Collagen’s interaction with collagenase inhibitors is thought to be responsible for a reduced scar size following third degree burns in guinea pigs as well as for reduced fibrous adhesions (excess scar tissue) following tendon surgery in chickens (Porat, et al., 1980). It may be noted that presence of a scar may be a result of lack of organization of collagen within the wound and not due to a lack of collagen formation.
Conclusions: Collagen as a Biomaterial
Research indicates that collagen dressings are effective as wound healing agents because they (i) stop bleeding by interacting with blood platelets, (ii) debride the wound by attracting monocytes, (iii) deposit new fibers by helping in production, adhesion, spreading and migration of fibroblasts, (iv) reepithelialize the wound by supporting growth, attachment and differentiation of epidermal cells, and (v) reduce scar by size by controlling collagenase activity and by playing a role in orientation and organization of fibers.
Collagen’s biological and physical properties and its role in each phase of the wound healing process indicate specific advantages over traditional dressing methods, growth hormones, or biological coverings.
Stoop (1970) summarized his experiences using collagen sponges in the treatment of pressure sores. The following was observed after collagen sponge application:
- 1. Wounds were clean and bacterial infection was retarded.
- 2. Wound secretion and drainage were reduced.
- 3. Improvement in the formation of new granulation tissue was noted.
- 4. Undermined edges of the pressure sores were closed.
- 5. Increased production of granulation tissue.
- 6. No contractures in closed wounds.
- 7. Moist pressure sore fissures showing no tendency to heal were closed.
- 8. No immunological reactions toward collagen were noted.
- 9. General patient condition improved.
A number of other researchers found collagen to be a good biomaterial for the following reasons:
A significant increase in the production of fibroblasts was reported when collagen sponge dressings were used with hyaluronic acid and fibronectin (Doillon & Silver, 1986; Doillon, et al., 1988).

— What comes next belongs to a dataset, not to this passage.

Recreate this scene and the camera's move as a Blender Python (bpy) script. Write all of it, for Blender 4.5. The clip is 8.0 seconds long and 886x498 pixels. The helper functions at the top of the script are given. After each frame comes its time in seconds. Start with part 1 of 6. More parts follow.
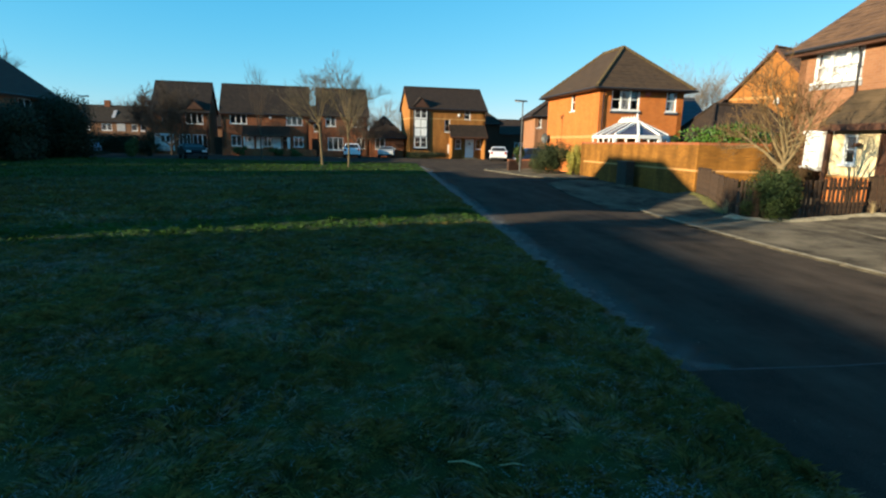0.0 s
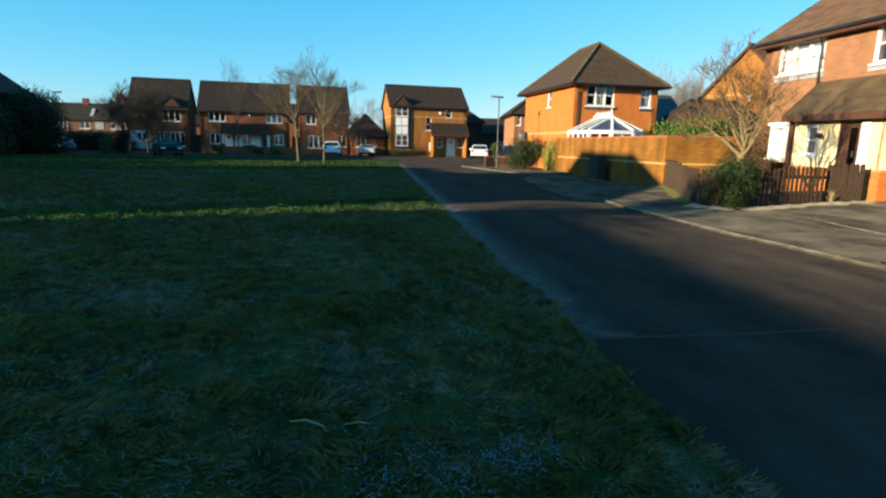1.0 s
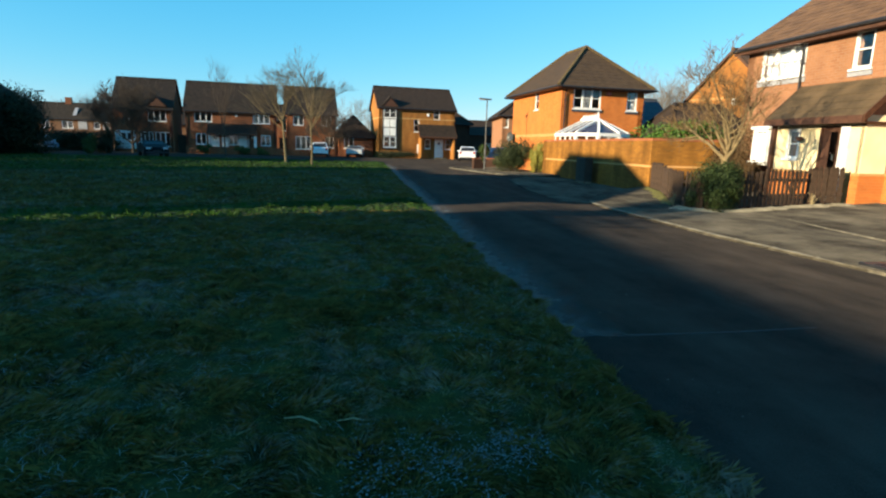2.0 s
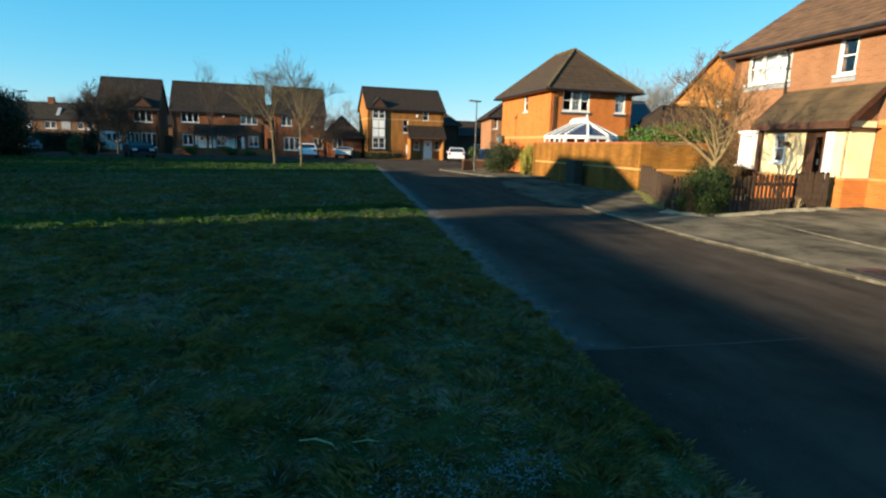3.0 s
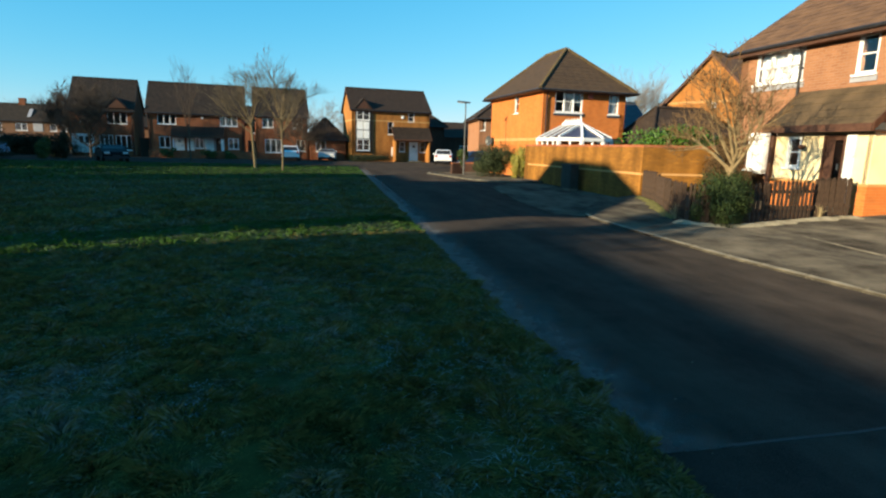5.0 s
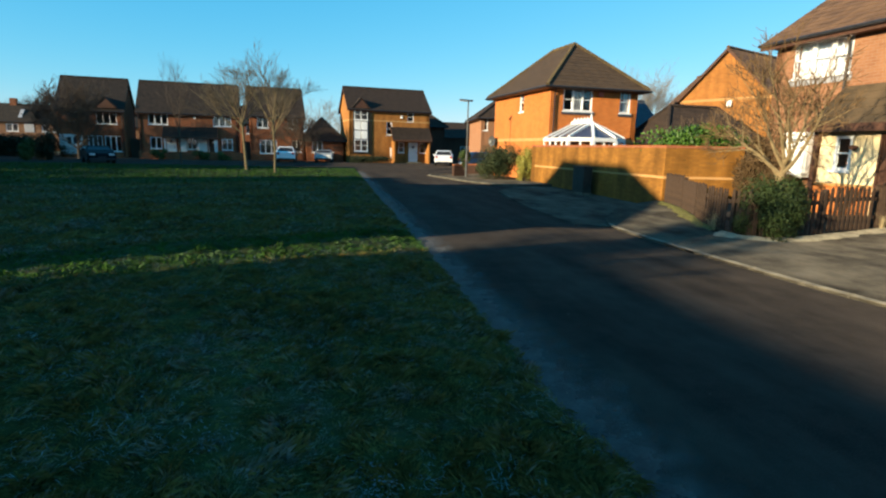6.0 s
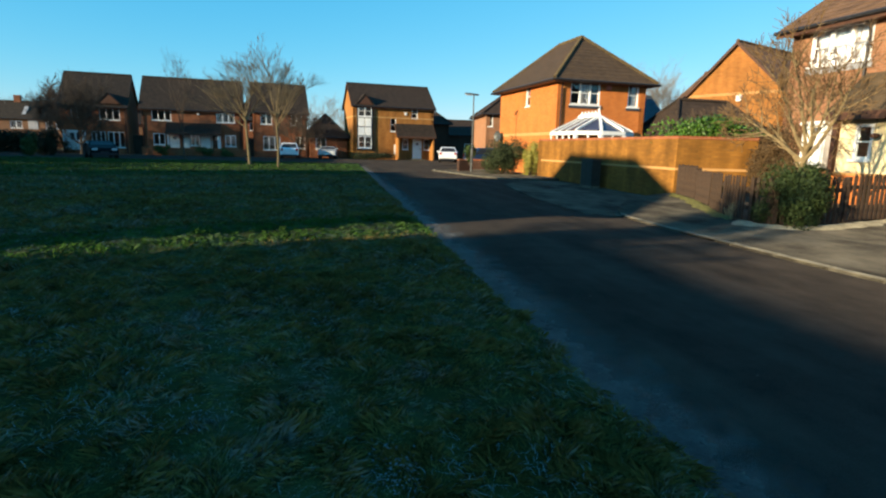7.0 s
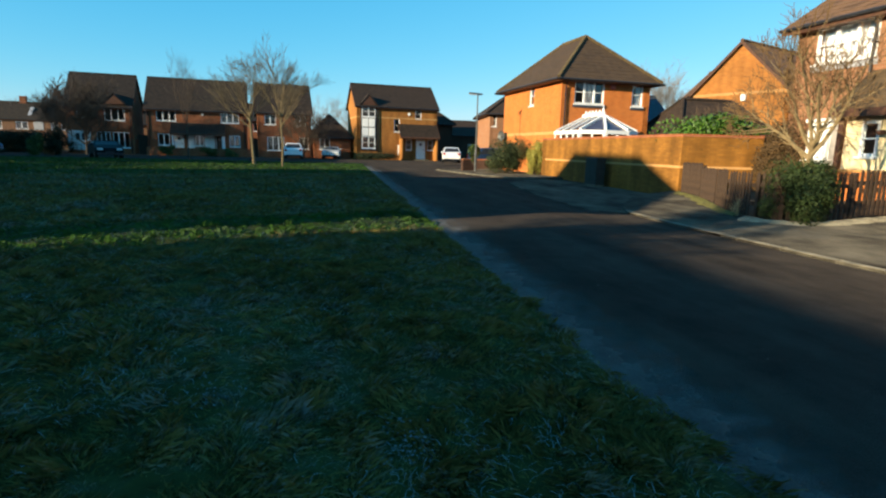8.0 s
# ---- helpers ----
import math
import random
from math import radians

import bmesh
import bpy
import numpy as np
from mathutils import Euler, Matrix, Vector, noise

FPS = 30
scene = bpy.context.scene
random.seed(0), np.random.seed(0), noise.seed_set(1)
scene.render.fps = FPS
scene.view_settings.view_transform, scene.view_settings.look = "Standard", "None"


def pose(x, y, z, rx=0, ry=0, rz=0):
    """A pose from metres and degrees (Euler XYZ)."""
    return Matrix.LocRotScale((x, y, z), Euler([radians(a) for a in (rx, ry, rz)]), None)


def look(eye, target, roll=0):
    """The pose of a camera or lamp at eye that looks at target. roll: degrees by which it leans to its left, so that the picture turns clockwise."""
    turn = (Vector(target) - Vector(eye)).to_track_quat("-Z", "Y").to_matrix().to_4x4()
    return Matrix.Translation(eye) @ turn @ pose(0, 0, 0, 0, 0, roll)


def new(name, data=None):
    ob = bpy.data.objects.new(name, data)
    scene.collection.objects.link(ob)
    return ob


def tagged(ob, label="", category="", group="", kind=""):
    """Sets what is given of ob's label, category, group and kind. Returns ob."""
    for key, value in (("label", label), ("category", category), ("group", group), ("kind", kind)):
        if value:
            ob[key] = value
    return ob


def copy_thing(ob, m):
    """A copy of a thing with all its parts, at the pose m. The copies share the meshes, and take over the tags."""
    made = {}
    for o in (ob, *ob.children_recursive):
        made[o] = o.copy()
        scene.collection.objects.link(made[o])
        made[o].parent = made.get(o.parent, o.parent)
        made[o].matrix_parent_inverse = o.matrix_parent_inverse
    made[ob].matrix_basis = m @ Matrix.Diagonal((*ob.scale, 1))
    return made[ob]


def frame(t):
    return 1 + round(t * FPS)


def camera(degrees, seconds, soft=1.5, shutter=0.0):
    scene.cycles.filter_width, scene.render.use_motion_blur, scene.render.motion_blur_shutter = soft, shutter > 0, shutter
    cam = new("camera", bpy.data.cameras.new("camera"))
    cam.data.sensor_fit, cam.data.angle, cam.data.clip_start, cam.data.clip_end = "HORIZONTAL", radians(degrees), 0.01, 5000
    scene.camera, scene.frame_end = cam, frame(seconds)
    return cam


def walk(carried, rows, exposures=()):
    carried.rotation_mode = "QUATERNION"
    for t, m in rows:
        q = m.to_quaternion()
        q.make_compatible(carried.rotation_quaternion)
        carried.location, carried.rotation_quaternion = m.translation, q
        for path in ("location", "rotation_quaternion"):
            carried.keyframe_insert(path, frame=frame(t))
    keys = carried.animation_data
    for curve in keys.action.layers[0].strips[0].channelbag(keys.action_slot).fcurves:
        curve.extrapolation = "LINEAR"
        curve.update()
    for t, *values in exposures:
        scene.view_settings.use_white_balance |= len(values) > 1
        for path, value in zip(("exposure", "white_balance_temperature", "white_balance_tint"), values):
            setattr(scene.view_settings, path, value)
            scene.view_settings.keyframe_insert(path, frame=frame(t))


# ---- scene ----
cam = camera(78.5, 8.0, soft=2.2)
PATH = [
    (0, (-2.026, -2.313, 1.711), (-1.831, -0.36, 1.328), 1.2),
    (0.5, (-1.393, -2.211, 1.544), (-1.182, -0.259, 1.161), 1.1),
    (1, (-1.294, -2.25, 1.409), (-1.055, -0.301, 1.031), 1.3),
    (1.5, (-1.295, -2.281, 1.375), (-1.031, -0.334, 1.002), 1.5),
    (2, (-1.324, -2.307, 1.409), (-1.04, -0.363, 1.038), 1.6),
    (3.5, (-1.521, -2.318, 1.562), (-1.175, -0.384, 1.192), 1.6),
    (4, (-1.571, -2.233, 1.56), (-1.208, -0.301, 1.192), 1.6),
    (4.5, (-1.581, -1.843, 1.601), (-1.203, 0.087, 1.234), 1.6),
    (6, (-1.278, 0.785, 1.646), (-0.893, 2.714, 1.282), 1.4),
    (6.5, (-1.301, 1.055, 1.507), (-0.924, 2.984, 1.136), 1.4),
    (7, (-1.308, 1.116, 1.362), (-0.934, 3.047, 0.996), 1.5),
    (7.5, (-1.347, 1.079, 1.301), (-0.979, 3.011, 0.938), 1.5),
    (8, (-1.357, 1.092, 1.251), (-0.994, 3.025, 0.89), 1.5),
]
walk(cam, [(t, look(e, g, r)) for t, e, g, r in PATH], exposures=[(0.0, 0.98), (0.5, 1.06), (2.2, 1.06), (3.3, 1.0), (8.0, 0.98)])

# ---- world and sun: low winter sun from the side of the lawn ----
SUN_AZ, SUN_EL = 65.0, 13.0          # heading of the light from +y towards +x, and its height
world = bpy.data.worlds.new("sky")
scene.world = world
world.use_nodes = True
wn = world.node_tree
sky = wn.nodes.new("ShaderNodeTexSky")
sky.sky_type = "NISHITA"
sky.sun_disc = False
sky.sun_elevation = radians(SUN_EL)
sky.sun_rotation = radians(SUN_AZ + 180)
sky.air_density, sky.dust_density, sky.ozone_density = 1.0, 0.1, 4.0
background = wn.nodes["Background"]
background.inputs["Strength"].default_value = 0.122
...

Collagen sponges have a large capacity to bind fluid and this hydrophilic property may be important in encouraging fibroblast permeation since hydrophobic materials resist invasion (Burton, et al., 1978). Morphological studies suggest that collagen-based wound dressings enhance the deposition of oriented, organized fibers by attracting fibroblasts and causing a directed migration of cells (Doillon, et al., 1984). Collagen dressings were found to have firm adhesion to wounds, aid in the uptake and bio-availability of fibronectin, help preserve leukocytes, macrophages, fibroblasts, and epithelial cells between collagen fibrils, and assist in the maintenance of the chemical and thermostatic microenvironment of the wound (Palmieri, 1992).
In conclusion, only collagen serves as the most important common element in all stages of wound healing. Collagen plays a key role in regulating the arrival and activity of multiple types of cells involved in tissue repair, regeneration and wound healing.